Sixty years ago Princess Elizabeth’s honeymoon in Kenya was cut short when her father died and she returned to the the UK as Queen Elizabeth II (but was only actually crowned a year later in June 1953).
Whatever your views on monarchy you have to admit that she has done well to stick it out through thick and thin for sixty years!
But sticking out out is what the British royal family does. During my research for my first wartime novel, Lavender Road, I discovered that people who lived through the war had been impressed that King George VI and the royal family (including the two young princesses) stayed on in London right through the Blitz. As we all now know from the film The King’s Speech, the Queen’s father King George VI had terrible problems with public speaking. Nevertheless, despite his stammer, people admired his courage in trying to give them moral support during those dangerous times. In Oct 1940, right in the middle of the Blitz, even the fourteen year old Princess Elizabeth made a radio broadcast (her first of many) to reassure the evacuee children of Britain.

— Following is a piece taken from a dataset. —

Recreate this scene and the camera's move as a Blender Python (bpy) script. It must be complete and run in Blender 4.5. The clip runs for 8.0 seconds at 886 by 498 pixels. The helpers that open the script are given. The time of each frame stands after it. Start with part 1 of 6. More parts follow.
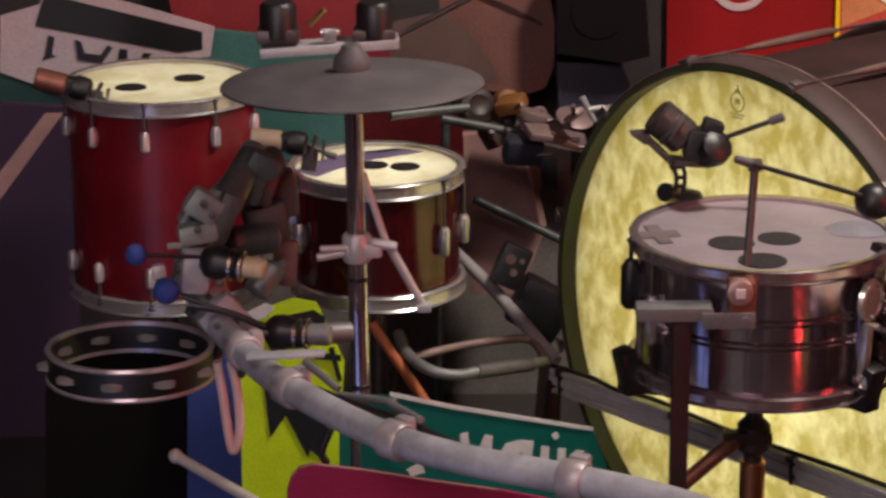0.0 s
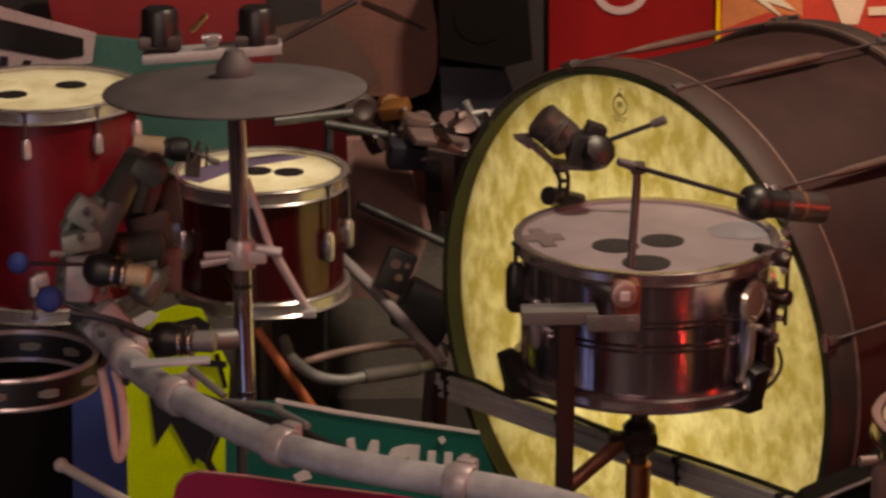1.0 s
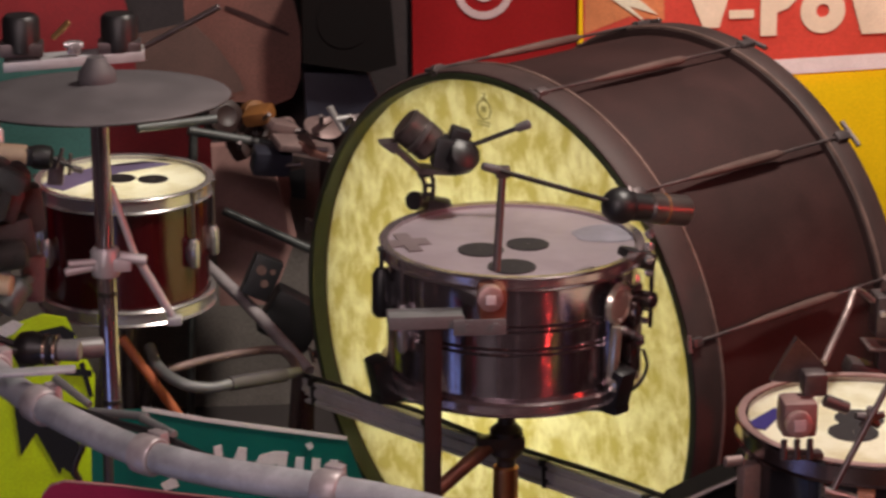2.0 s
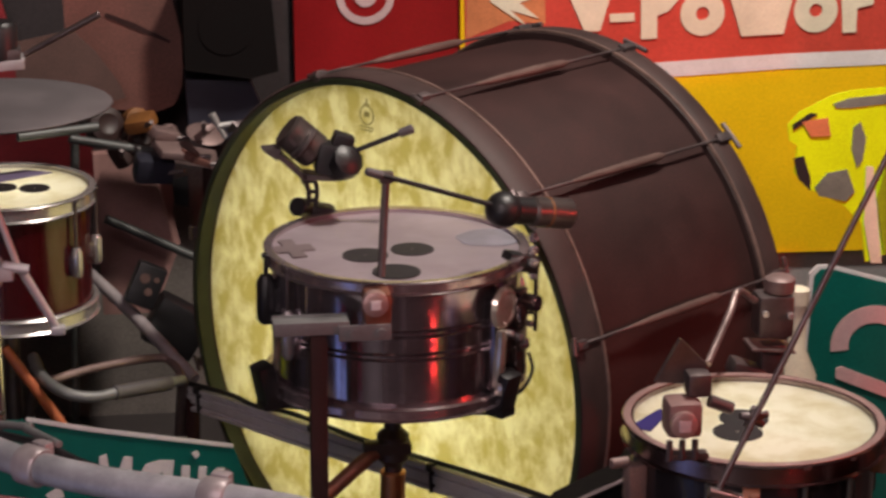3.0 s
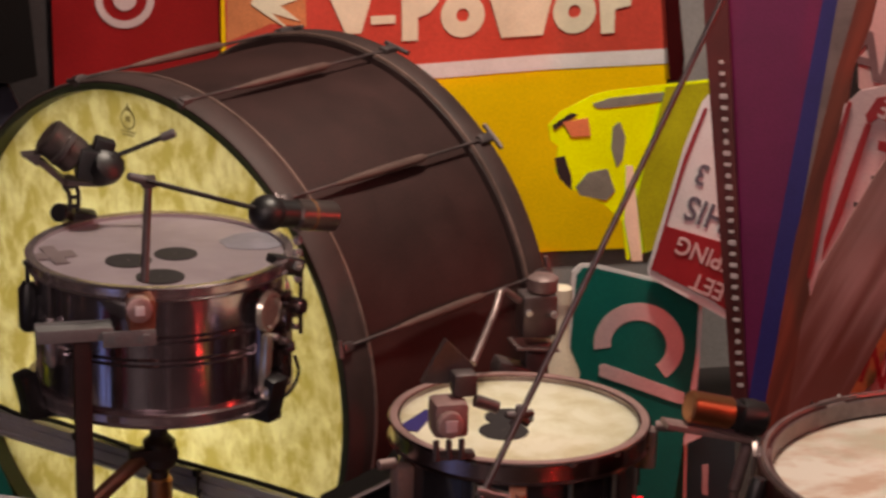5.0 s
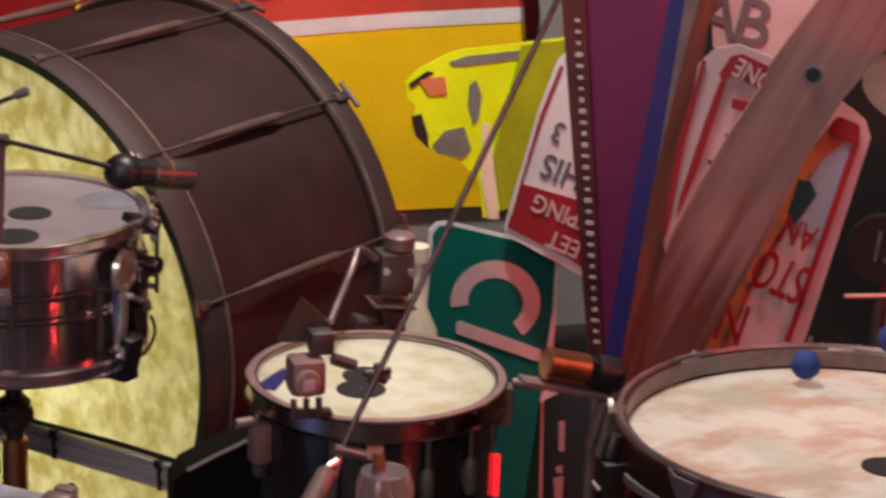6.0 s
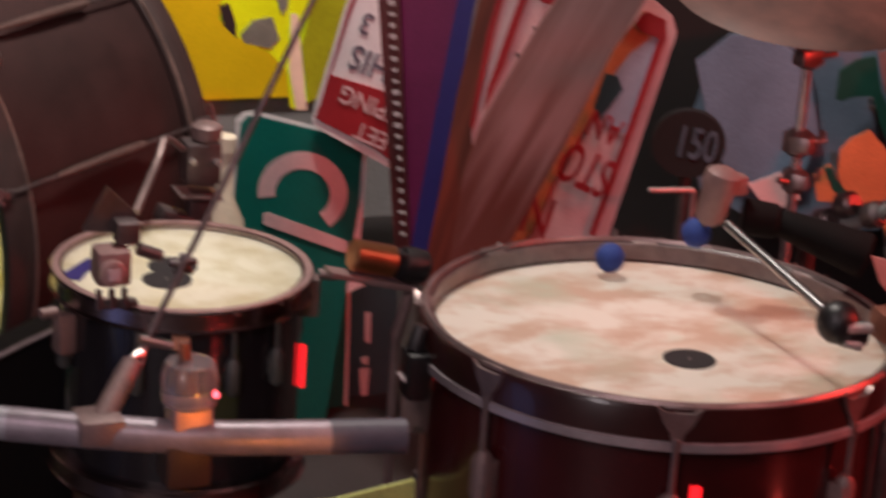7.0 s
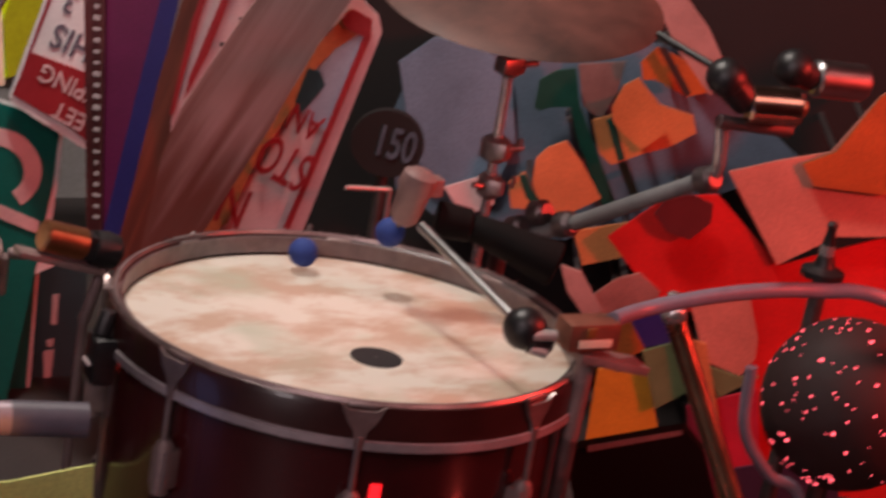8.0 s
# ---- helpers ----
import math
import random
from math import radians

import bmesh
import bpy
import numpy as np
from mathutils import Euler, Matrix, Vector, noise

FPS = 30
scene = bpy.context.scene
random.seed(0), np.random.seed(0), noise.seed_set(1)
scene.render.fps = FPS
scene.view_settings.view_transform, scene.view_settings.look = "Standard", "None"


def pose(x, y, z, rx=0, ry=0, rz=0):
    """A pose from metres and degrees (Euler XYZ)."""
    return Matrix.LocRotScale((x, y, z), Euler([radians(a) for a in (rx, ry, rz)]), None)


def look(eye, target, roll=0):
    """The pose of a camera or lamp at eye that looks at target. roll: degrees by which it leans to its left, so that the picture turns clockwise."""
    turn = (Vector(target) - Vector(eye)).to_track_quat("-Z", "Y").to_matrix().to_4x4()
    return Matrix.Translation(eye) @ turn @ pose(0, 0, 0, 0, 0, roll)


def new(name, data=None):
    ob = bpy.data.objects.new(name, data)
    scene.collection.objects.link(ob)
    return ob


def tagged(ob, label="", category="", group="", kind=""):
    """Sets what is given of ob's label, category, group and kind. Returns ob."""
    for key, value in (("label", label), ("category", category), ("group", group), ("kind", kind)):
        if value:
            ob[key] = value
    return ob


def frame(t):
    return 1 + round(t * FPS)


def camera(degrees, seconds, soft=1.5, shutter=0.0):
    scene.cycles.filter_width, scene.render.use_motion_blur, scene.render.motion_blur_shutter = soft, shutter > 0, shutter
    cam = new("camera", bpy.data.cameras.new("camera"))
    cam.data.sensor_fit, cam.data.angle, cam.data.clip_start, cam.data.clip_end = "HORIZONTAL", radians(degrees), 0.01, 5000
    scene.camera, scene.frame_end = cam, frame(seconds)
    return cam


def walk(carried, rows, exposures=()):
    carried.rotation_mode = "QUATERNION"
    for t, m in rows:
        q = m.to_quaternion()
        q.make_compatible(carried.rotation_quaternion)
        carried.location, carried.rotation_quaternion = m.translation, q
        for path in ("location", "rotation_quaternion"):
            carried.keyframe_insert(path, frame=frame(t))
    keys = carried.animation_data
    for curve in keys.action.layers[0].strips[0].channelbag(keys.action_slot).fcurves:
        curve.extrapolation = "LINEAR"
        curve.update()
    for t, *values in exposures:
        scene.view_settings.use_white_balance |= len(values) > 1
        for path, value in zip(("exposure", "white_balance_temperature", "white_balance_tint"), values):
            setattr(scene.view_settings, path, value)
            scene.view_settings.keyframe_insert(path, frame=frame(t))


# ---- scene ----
# The camera stands and turns to the right on the spot; rows: seconds, yaw, pitch, roll.
cam = camera(19.77, 8.0, soft=2.8, shutter=0.5)
EYE = (0.0, 0.0, 1.78)
TURNS = [
    (0.0, 0.00, -17.40, -0.30),
    (0.5, -1.25, -17.36, -0.15),
    (1.0, -2.72, -17.30, -0.03),
    (1.5, -4.37, -17.23, 0.21),
    (3.0, -8.61, -17.04, 0.45),
    (3.5, -9.96, -16.93, 0.64),
    (4.0, -11.25, -16.85, 0.77),
    (5.5, -15.78, -17.18, 1.60),
    (6.0, -17.56, -17.75, 2.08),
    (6.5, -19.68, -18.38, 2.80),
    (7.0, -22.28, -19.96, 4.05),
    (7.5, -26.68, -20.59, 7.12),
    (8.0, -29.57, -19.27, 9.67),
]
# the stage light turns redder and dimmer for moments
EXPOSURES = [(0.0, 0.0, 6500, 10), (0.7, 0.0, 6500, 10), (0.9, -0.42, 8500, 15), (1.15, -0.36, 8200, 14), (1.4, 0.0, 6500, 10), (3.0, -0.06, 6500, 10), (3.7, -0.09, 6550, 10), (4.0, -0.34, 7300, 13), (4.4, -0.05, 6600, 10), (5.2, -0.32, 7300, 13), (5.5, -0.3, 7100, 13), (5.8, -0.13, 6300, 11), (7.0, -0.2, 6350, 13), (8.0, -0.17, 6450, 14)]
walk(cam, [(t, pose(*EYE, 0, 0, yaw) @ pose(0, 0, 0, 90 + pitch, 0, 0) @ pose(0, 0, 0, 0, 0, roll)) for t, yaw, pitch, roll in TURNS], EXPOSURES)
# ---- light ----
world = bpy.data.worlds.new("world")
scene.world = world
world.use_nodes = True
world.node_tree.nodes["Background"].inputs[0].default_value = (0.35, 0.2, 0.24, 1)
world.node_tree.nodes["Background"].inputs[1].default_value = 0.06


def area_light(name, eye, target, size, power, colour):
    data = bpy.data.lights.new(name, "AREA")
    data.shape, data.size, data.energy, data.color = "DISK", size, power, colour
    ob = new(name, data)
    ob.matrix_world = look(eye, target)
    return ob


def glow_light(name, place, power, colour, radius=0.04):
    data = bpy.data.lights.new(name, "POINT")
    data.energy, data.color, data.shadow_soft_size = power, colour, radius
    ob = new(name, data)
    ob.location = place
    return ob


def spot_light(name, eye, target, spread, power, colour, radius):
    data = bpy.data.lights.new(name, "SPOT")
    data.energy, data.color, data.shadow_soft_size, data.spot_size, data.spot_blend = power, colour, radius, radians(spread), 0.4
    ob = new(name, data)
    ob.matrix_world = look(eye, target)
    return ob


area_light("stage_wash", (-0.5, 0.5, 2.7), (0.2, 3.7, 0.4), 1.3, 45, (1.0, 0.77, 0.79))
# Added fill, not a lamp of the stage, to brighten the low signs.
area_light("low_fill_light", (-0.9, 0.7, 0.85), (-0.1, 3.7, 0.3), 0.5, 7, (1.0, 0.86, 0.86))
area_light("stage_wash_side", (2.3, 0.9, 2.75), (1.6, 3.4, 0.5), 0.8, 12, (1.0, 0.44, 0.4))
# Unseen spot added to brighten the fuel sign.
area_light("sign_fill_spot", (1.1, 3.25, 2.7), (1.35, 4.7, 0.5), 0.3, 74, (1.0, 0.9, 0.8))
area_light("red_spot", (2.75, 1.9, 1.2), (1.95, 3.2, 0.45), 0.2, 27, (1.0, 0.05, 0.035))
glow_light("red_footlight", (1.12, 1.95, 0.16), 0.7, (1.0, 0.06, 0.05), 0.008)
glow_light("red_footlight_far", (1.9, 1.7, 0.16), 0.9, (1.0, 0.08, 0.06), 0.05)
spot_light("amber_footlight", (0.764, 2.12, 0.64), (0.724, 2.9, 0.7), 60, 1.3, (1.0, 0.28, 0.04), 0.012)
glow_light("blue_footlight", (-0.74, 2.4, 0.16), 2.8, (0.3, 0.42, 1.0), 0.28)

# ---- materials ----


def material(name, colour, rough=0.5, metal=0.0, grain=0.12, scale=40.0, bump=0.15, stain_shade=0.2, coat=0.0):
    """A surface with fine grain, larger stains and a slight relief."""
    m = bpy.data.materials.new(name)
    m.use_nodes = True
    nt = m.node_tree
    b = nt.nodes["Principled BSDF"]
    co = nt.nodes.new("ShaderNodeTexCoord")
    fine, large = nt.nodes.new("ShaderNodeTexNoise"), nt.nodes.new("ShaderNodeTexNoise")
    fine.inputs["Scale"].default_value, large.inputs["Scale"].default_value = scale * 24, scale * 0.5
    large.inputs["Roughness"].default_value = 0.66
    fine.inputs["Detail"].default_value, large.inputs["Detail"].default_value = 3, 8
    for n in (fine, large):
        nt.links.new(co.outputs["Object"], n.inputs["Vector"])
    value = colour
    for n, amount in ((large, stain_shade), (fine, grain)):
        ramp = nt.nodes.new("ShaderNodeMapRange")
        ramp.inputs["From Min"].default_value, ramp.inputs["From Max"].default_value = 0.3, 0.7
        ramp.inputs["To Min"].default_value, ramp.inputs["To Max"].default_value = 1 - amount * 1.25, 1 + amount * 0.6
        nt.links.new(n.outputs["Fac"], ramp.inputs["Value"])
        mix = nt.nodes.new("ShaderNodeMix")
        mix.data_type, mix.blend_type = "RGBA", "MULTIPLY"
        mix.inputs["Factor"].default_value = 1
        if n is large:
            mix.inputs["A"].default_value = (*colour, 1)
        else:
            nt.links.new(value, mix.inputs["A"])
        nt.links.new(ramp.outputs["Result"], mix.inputs["B"])
        value = mix.outputs["Result"]
    nt.links.new(value, b.inputs["Base Color"])
    rr = nt.nodes.new("ShaderNodeMapRange")
    rr.inputs["To Min"].default_value, rr.inputs["To Max"].default_value = max(0.02, rough * 0.75), min(1, rough * 1.25)
    nt.links.new(large.outputs["Fac"], rr.inputs["Value"])
    nt.links.new(rr.outputs["Result"], b.inputs["Roughness"])
    b.inputs["Metallic"].default_value = metal
    b.inputs["Coat Weight"].default_value = coat
    b.inputs["Coat Roughness"].default_value = 0.08
    bp = nt.nodes.new("ShaderNodeBump")
    bp.inputs["Strength"].default_value, bp.inputs["Distance"].default_value = bump, 0.0008
    nt.links.new(fine.outputs["Fac"], bp.inputs["Height"])
    nt.links.new(bp.outputs["Normal"], b.inputs["Normal"])
    return m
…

Some of the other European royals weren’t quite so gritty. Historians believe that when Mussolini fell in 1943, the vacillation of the Italian King, Victor Emmanuel, not only prolonged the war but also caused immeasurable suffering to his own people. His chronic indecision about what to do allowed the Nazis to occupy Italy, which meant the Allied forces had to fight the whole way up the peninsula. And in May 1940 the King of Belgium let the side down in a big way by surrendering his country far too soon, thus causing the Allied troops to be encircled at Dunkirk.
In fact, as well as the Jubilee, this weekend is also an anniversary (the 72nd) of Dunkirk. As 750,000 Nazi forces poured into Belgium, Allied forces frantically retreated to the coast where they became stranded due to the lack of vessels to evacuate them from the beaches. While their rearguard forces fought a valiant defensive action to hold the Germans at bay, a call eventually went out for private boats to come and help. And suddenly what had seemed like a crushing defeat turned into one of the most amazing and spectacular rescue efforts ever as hundreds of tiny inadequate vessels ploughed across the English channel, braving bombs and heavy machine gun fire from the Nazi air force, to rescue their compatriots. And what’s more, some (like my character Alan Nelson in Lavender Road) went back more than once, risking their own lives in their determination not to leave anyone to the mercy of the Nazis.
And so was born the concept of the Dunkirk spirit. Whether it was partly due to the continuing presence of the King in London we will never know, but I am quite sure that the Queen believes it was, and it is her innate Dunkirk spirit that has helped her weather the storms of the last sixty years!
Very nice piece, linking two aspects of patriotism. w
Thanks so much, Wendy, researching WW2 always makes me feel rather patriotic!